> **Work instructions**
Retype everything from the line that contains "More parts follow." down to the line that contains "loudspeaker((0.36, 0.775, 0.47), (0.0, -1, 0.12), 0.075)", inclusive, without altering or adding anything.

> **Materials provided**
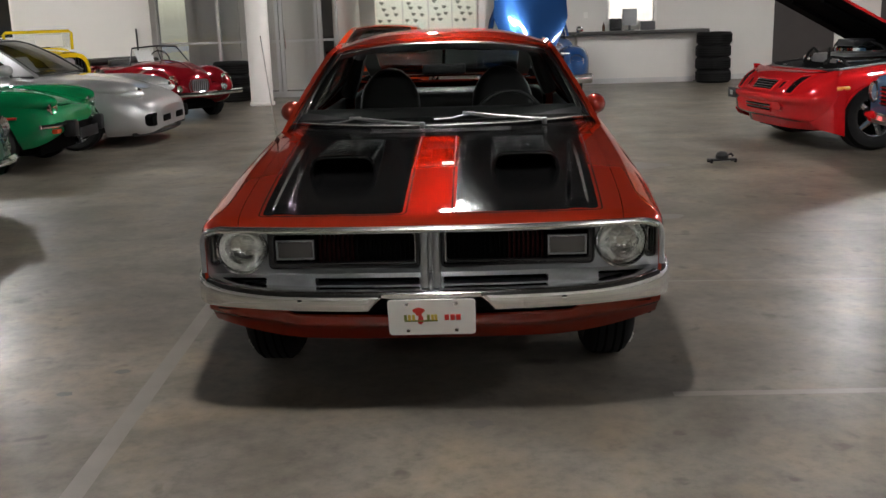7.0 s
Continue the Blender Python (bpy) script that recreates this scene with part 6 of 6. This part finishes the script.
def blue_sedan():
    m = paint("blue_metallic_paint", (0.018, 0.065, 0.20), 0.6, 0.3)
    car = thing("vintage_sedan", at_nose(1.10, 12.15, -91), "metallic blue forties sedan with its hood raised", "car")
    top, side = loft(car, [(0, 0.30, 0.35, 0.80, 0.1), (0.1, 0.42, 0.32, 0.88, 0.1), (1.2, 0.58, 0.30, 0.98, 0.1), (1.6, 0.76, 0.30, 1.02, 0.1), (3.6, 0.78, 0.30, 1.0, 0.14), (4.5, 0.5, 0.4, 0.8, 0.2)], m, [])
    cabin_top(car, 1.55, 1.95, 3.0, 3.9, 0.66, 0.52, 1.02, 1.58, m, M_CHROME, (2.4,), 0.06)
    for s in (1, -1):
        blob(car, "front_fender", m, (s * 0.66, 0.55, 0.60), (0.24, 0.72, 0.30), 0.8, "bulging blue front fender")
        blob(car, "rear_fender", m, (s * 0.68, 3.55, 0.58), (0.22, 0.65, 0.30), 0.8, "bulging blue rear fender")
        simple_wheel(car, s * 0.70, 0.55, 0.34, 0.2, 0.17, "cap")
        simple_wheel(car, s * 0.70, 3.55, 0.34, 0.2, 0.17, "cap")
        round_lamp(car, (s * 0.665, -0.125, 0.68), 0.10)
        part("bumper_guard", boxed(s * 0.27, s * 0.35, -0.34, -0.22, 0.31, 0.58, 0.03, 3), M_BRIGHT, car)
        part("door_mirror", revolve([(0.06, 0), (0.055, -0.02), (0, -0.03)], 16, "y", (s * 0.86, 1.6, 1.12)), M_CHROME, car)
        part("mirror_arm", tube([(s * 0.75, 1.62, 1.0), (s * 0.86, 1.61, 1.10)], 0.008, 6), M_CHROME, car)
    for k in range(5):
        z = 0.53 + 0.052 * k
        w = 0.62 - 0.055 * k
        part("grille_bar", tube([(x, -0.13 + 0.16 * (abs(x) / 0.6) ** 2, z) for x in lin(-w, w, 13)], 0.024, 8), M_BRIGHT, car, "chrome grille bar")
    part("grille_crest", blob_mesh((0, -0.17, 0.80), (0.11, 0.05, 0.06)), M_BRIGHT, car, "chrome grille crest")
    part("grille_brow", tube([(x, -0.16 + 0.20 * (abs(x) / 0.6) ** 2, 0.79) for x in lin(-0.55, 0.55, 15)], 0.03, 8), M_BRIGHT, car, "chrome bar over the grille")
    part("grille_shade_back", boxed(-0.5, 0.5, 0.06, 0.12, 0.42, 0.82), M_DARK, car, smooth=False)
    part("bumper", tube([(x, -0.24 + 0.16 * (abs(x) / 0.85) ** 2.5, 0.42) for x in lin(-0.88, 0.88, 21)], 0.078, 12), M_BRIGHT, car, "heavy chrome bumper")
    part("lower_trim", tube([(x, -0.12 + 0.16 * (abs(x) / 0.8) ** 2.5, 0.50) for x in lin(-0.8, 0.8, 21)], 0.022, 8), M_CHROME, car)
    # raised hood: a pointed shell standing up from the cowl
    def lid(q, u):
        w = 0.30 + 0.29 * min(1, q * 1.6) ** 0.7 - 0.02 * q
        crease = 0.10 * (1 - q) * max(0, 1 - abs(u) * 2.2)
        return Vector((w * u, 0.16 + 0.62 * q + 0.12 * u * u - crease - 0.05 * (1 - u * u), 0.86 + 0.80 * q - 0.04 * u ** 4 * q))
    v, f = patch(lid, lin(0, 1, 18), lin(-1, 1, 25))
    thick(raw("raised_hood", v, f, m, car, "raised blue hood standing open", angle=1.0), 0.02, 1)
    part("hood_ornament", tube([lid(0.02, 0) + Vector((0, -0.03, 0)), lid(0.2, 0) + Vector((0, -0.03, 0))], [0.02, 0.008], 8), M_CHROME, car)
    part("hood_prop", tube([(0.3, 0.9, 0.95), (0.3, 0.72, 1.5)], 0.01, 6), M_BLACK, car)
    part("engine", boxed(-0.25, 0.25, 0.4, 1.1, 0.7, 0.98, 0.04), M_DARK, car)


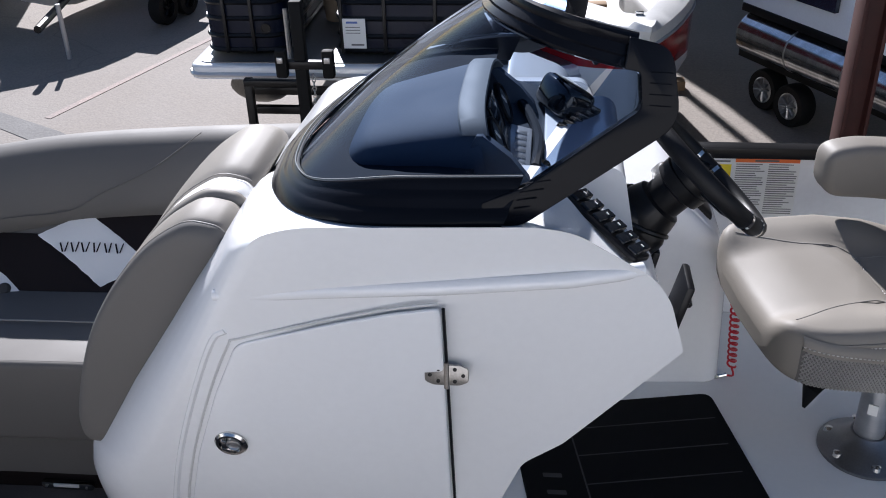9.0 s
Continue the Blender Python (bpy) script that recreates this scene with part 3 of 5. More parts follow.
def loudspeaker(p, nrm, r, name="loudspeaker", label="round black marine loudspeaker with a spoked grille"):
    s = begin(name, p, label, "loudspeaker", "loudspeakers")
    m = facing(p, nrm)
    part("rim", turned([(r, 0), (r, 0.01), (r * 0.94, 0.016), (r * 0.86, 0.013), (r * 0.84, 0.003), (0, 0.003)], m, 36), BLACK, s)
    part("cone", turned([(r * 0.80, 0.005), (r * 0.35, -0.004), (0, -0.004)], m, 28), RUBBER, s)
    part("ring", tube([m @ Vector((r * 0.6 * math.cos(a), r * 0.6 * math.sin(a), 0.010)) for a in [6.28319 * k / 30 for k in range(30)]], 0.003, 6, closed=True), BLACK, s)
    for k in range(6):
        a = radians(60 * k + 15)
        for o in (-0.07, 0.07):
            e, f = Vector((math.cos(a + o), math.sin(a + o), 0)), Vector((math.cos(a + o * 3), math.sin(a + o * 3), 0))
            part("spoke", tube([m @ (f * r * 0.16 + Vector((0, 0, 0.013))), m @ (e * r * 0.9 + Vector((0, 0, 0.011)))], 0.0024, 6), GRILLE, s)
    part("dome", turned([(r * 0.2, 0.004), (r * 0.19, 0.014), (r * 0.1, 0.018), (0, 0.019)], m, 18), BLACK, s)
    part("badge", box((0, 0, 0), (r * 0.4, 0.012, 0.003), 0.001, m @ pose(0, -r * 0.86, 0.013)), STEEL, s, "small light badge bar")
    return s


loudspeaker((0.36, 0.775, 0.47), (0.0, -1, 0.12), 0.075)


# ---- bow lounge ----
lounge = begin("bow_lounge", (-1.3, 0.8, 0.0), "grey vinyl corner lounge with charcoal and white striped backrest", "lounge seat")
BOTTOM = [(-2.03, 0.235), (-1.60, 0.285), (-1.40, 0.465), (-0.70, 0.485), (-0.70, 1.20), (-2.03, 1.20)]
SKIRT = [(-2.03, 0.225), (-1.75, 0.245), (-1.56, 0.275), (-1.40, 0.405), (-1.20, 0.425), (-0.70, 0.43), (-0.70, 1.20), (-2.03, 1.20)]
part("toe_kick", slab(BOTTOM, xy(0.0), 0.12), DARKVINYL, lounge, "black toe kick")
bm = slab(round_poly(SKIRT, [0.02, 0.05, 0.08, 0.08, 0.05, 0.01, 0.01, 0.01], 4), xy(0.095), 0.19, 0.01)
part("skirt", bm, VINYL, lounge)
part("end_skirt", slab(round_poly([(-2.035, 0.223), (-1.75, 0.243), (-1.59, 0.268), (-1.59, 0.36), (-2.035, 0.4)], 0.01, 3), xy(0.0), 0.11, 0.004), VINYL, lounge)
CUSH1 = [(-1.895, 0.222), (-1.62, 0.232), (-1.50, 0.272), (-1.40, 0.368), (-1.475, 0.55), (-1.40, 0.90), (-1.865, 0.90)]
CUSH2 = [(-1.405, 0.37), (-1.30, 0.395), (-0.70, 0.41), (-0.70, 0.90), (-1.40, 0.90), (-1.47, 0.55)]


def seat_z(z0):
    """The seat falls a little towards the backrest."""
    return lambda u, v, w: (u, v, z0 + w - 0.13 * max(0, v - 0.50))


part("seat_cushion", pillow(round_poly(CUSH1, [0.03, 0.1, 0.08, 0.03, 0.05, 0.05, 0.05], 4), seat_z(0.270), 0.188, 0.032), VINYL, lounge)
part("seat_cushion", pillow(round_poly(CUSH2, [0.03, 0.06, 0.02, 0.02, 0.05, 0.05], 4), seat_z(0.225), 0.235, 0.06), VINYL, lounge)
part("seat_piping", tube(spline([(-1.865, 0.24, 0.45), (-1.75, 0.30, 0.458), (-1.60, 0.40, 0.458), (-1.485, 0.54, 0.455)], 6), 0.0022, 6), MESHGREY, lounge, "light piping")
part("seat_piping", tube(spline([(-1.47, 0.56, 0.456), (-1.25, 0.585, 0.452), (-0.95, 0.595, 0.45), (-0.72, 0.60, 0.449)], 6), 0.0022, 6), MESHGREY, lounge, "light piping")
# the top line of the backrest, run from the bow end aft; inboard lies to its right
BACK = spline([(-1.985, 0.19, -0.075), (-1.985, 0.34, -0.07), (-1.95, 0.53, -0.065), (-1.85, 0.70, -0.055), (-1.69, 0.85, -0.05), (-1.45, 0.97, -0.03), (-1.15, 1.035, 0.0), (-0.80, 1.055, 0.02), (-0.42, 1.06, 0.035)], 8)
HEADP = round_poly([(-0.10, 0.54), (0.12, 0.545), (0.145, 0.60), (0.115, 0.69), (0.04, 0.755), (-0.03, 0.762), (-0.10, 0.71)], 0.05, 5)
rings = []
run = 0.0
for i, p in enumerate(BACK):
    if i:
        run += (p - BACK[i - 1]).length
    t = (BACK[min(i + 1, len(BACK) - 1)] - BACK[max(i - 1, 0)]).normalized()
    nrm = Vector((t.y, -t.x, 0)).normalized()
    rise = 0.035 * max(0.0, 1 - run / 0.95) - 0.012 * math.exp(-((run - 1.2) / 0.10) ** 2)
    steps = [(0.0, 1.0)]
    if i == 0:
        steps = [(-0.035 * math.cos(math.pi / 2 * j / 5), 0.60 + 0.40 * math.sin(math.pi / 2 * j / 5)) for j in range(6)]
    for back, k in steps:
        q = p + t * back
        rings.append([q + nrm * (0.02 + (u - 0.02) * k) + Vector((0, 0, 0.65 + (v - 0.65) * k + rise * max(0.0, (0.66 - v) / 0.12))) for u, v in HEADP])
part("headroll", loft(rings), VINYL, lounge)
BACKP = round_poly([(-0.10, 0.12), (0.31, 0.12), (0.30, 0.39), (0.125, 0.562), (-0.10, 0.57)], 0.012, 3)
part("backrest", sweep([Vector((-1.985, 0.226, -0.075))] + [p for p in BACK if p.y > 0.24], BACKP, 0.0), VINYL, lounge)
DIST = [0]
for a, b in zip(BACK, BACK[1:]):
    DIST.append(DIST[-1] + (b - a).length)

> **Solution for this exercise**
Continue the Blender Python (bpy) script that recreates this scene with part 3 of 5. More parts follow.
def loudspeaker(p, nrm, r, name="loudspeaker", label="round black marine loudspeaker with a spoked grille"):
    s = begin(name, p, label, "loudspeaker", "loudspeakers")
    m = facing(p, nrm)
    part("rim", turned([(r, 0), (r, 0.01), (r * 0.94, 0.016), (r * 0.86, 0.013), (r * 0.84, 0.003), (0, 0.003)], m, 36), BLACK, s)
    part("cone", turned([(r * 0.80, 0.005), (r * 0.35, -0.004), (0, -0.004)], m, 28), RUBBER, s)
    part("ring", tube([m @ Vector((r * 0.6 * math.cos(a), r * 0.6 * math.sin(a), 0.010)) for a in [6.28319 * k / 30 for k in range(30)]], 0.003, 6, closed=True), BLACK, s)
    for k in range(6):
        a = radians(60 * k + 15)
        for o in (-0.07, 0.07):
            e, f = Vector((math.cos(a + o), math.sin(a + o), 0)), Vector((math.cos(a + o * 3), math.sin(a + o * 3), 0))
            part("spoke", tube([m @ (f * r * 0.16 + Vector((0, 0, 0.013))), m @ (e * r * 0.9 + Vector((0, 0, 0.011)))], 0.0024, 6), GRILLE, s)
    part("dome", turned([(r * 0.2, 0.004), (r * 0.19, 0.014), (r * 0.1, 0.018), (0, 0.019)], m, 18), BLACK, s)
    part("badge", box((0, 0, 0), (r * 0.4, 0.012, 0.003), 0.001, m @ pose(0, -r * 0.86, 0.013)), STEEL, s, "small light badge bar")
    return s


loudspeaker((0.36, 0.775, 0.47), (0.0, -1, 0.12), 0.075)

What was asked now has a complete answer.